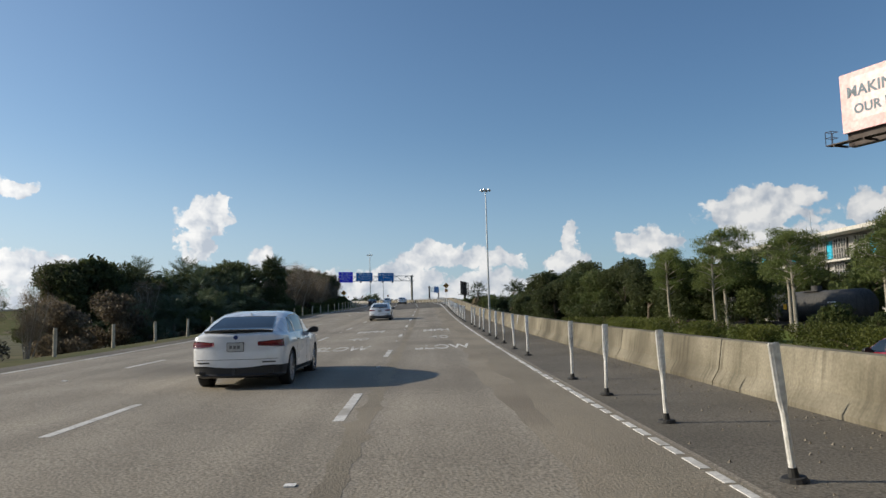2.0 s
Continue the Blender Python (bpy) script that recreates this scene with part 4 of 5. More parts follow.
for i in range(18):
    x = 3 + i * 10.4
    for z0, z1 in ((14.4, 20.2), (21.8, 28.4)):
        b = part("bay", Geo().box(x, -0.4, z0, x + 6.8, 0.2, z1), DARKWIN, hall)
        for k in range(6):
            part("slat", Geo().box(x + k * 1.28, -0.7, z0, x + k * 1.28 + 0.3, -0.4, z1), CLAD, b)
        for k in range(3):
            part("slat", Geo().box(x, -0.75, z0 + 1.4 + k * 1.9, x + 6.8, -0.45, z0 + 1.7 + k * 1.9), CLAD, b)
    if i % 2 == 1:
        part("panel", Geo().box(x + 7.2, -0.6, 22, x + 9.6, 0.2, 28), CYAN, hall, "cyan panel")
    elif i % 3 == 0:
        part("panel", Geo().box(x + 7.2, -0.6, 14.4, x + 9.6, 0.2, 20), CYAN, hall, "cyan panel")
for x in (14, 42, 90, 122):
    part("aerial", Geo().tube((x, 6, 30), (x, 6, 42), 0.14, 0.05, 6), STEEL, hall)

# tank wagons on the railway
TANK = surface("tank_black", (0.045, 0.045, 0.045), (0.08, 0.078, 0.074), 0.5, 0.75, 0.05, 0.0, 8, streak=0.4, space="obj")
wagon = thing("tank_wagon", "black railway tank wagon with a yellow placard", "rail wagon", Matrix.Translation((31.2, 73, GROUND)), "tank wagons standing on the railway")
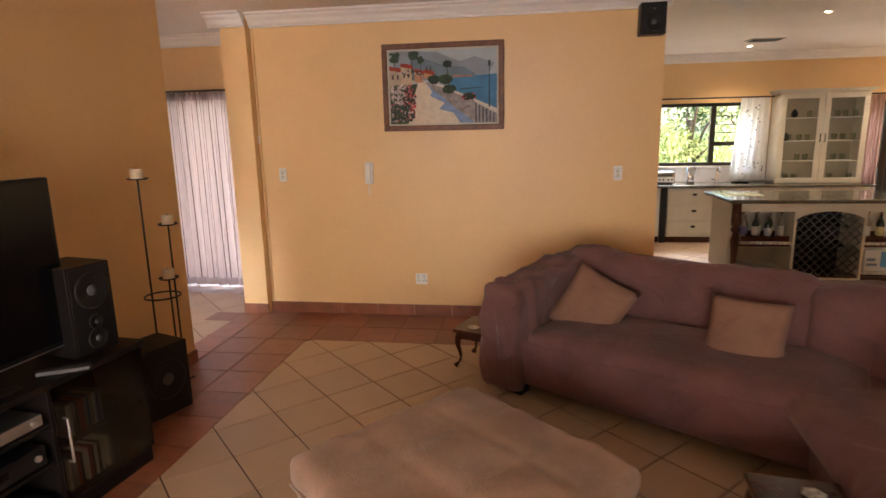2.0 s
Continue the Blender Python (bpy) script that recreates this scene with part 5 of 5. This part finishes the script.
———
▶ **Exercise**
From the listing above, return each line with the word "part".

▶ **Completed exercise**
Continue the Blender Python (bpy) script that recreates this scene with part 4 of 5. More parts follow.
        b = part("bay", Geo().box(x, -0.4, z0, x + 6.8, 0.2, z1), DARKWIN, hall)
            part("slat", Geo().box(x + k * 1.28, -0.7, z0, x + k * 1.28 + 0.3, -0.4, z1), CLAD, b)
            part("slat", Geo().box(x, -0.75, z0 + 1.4 + k * 1.9, x + 6.8, -0.45, z0 + 1.7 + k * 1.9), CLAD, b)
        part("panel", Geo().box(x + 7.2, -0.6, 22, x + 9.6, 0.2, 28), CYAN, hall, "cyan panel")
        part("panel", Geo().box(x + 7.2, -0.6, 14.4, x + 9.6, 0.2, 20), CYAN, hall, "cyan panel")
    part("aerial", Geo().tube((x, 6, 30), (x, 6, 42), 0.14, 0.05, 6), STEEL, hall)
Continue the Blender Python (bpy) script that recreates this scene with part 5 of 5. This part finishes the script.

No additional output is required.